Ele nega relações entre o fechamento da Hi-Fi (que viveu sua
época áurea na rua Augusta, chegou a ter várias filiais e se mantinha no shopping Iguatemi) e de
qualquer suposta crise do que
chama de "música de qualidade":
"Sempre tive para vender todo
tipo de porcaria. O que não admitia era que as porcarias tocassem
na loja. Assim pude me tornar o
mais antigo no mercado e manter
três ou quatro gerações de consumidores qualificados. Mas agora a
música virou merda. Não se faz
mais nada, é tudo uma caca."
Não economiza críticas às
atuais estratégias da indústria:
"No Brasil, dos anos 80 para cá,
tentamos copiar o esquema americano descartável. Tudo ficou fabricado, as gravadoras passaram
a pagar para colocar os artistas na
TV. Axé, pagode ou caipira bossa
nova, tudo ficou igual. A música
está muito comestível, digestiva".
Crise
A Hi-Fi, que apareceu na sequência imediata do LP de vinil,
fecha as portas no mesmo momento em que seu sucessor, o CD,
é abalado por fatores como a pirataria e o avanço da circulação de
música pela internet.
Admitindo o paralelo ("acho
que o disco está acabando"), Serrano no entanto segue rebatendo
qualquer paralelo entre o fim da
Hi-Fi e os maus lençóis que cobrem a indústria de disco.

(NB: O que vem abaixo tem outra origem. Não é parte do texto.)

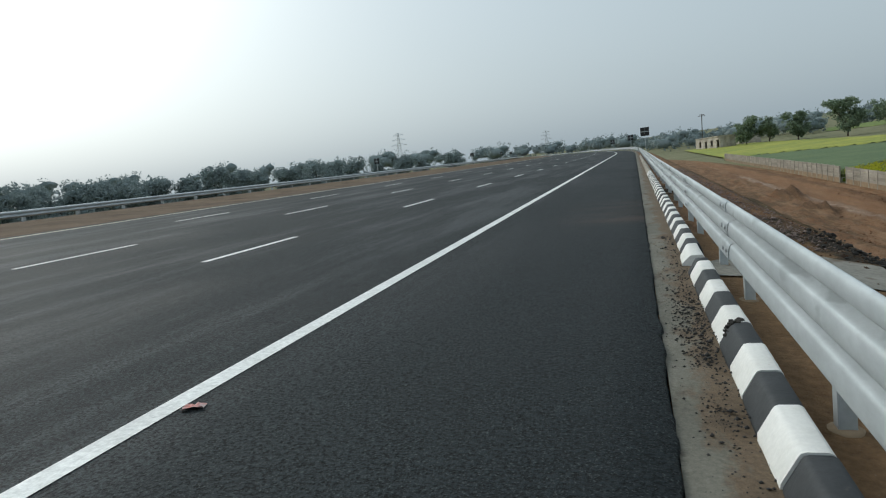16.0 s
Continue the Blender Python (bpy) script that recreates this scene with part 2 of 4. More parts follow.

"Meu repertório foi sempre
muito escolhido. Eu importava,
pegava coisas que ninguém podia
imaginar, e isso sempre segurou a
loja muito bem. O que acontece é
que meu cliente rico ficou novo
rico, mas não aprendeu nada,
continua vendo o Ratinho."
Sobre os apuros que vivem os
lojistas: "As pessoas reclamam do
fim da Hi-Fi porque é uma marca
famosa, mas isso está acontecendo com todo mundo. Só quando
sequestram a filha do Silvio Santos alguém vem dizer que é preciso acabar com os bandidos".
"Estou fechando espontaneamente, mas olhando em geral vejo que os pontos de venda fecharam. Havia quatro lojas no shopping Iguatemi, mas no final só ficou a minha. As gravadoras desprestigiaram totalmente os pontos de venda, entregaram para os
grandes magazines, que não entendem nada de disco. É política
de lucro imediato, de suicídio."
Embrenha-se, enfim, no tema
pirataria, que tem colaborado para o fechamento de cadeias de lojas Brasil afora: "Sempre achei isso muito lógico. Quem ganha R$
300 por mês não vai comprar disco com o preço em vigor. Pelo poder aquisitivo do brasileiro, o preço certo é o da rua. A pirataria e a
dengue são, para mim, a mesma
coisa. As empresas e o governo
não têm a menor idéia da real situação social do país".
"Não posso provar, mas para
mim quem começou a pirataria
foi a própria indústria. Se eles quisessem, isso parava, era só passar
todo dia recolhendo CD pirata."
Sem querer mostrar-se nostálgico, Serrano relata seu momento
de glória nos 45 anos de vida com
o disco. "Quando surgiram os
Beatles, fiquei doidão e fui à EMI,
que então era Odeon, para pedir
que lançassem o grupo no Brasil.
Me olharam com aquele jeito blasé, disseram que ia demorar uns
cinco anos, que havia muita coisa
na fila", conta.
"Levantei a bandeira dos Beatles. As rádios vinham à minha loja atrás dos discos, porque não tinham como tocar. Um dia, muitos anos mais tarde, recebi de presente uma cesta cheia de maçãs
imensas, lindas, geladas. Foi mandada por um diretor da EMI, que
devia ser office boy quando viu
esnobarem minha sugestão. Até
hoje me arrepio, foi o maior presente da minha vida", conclui.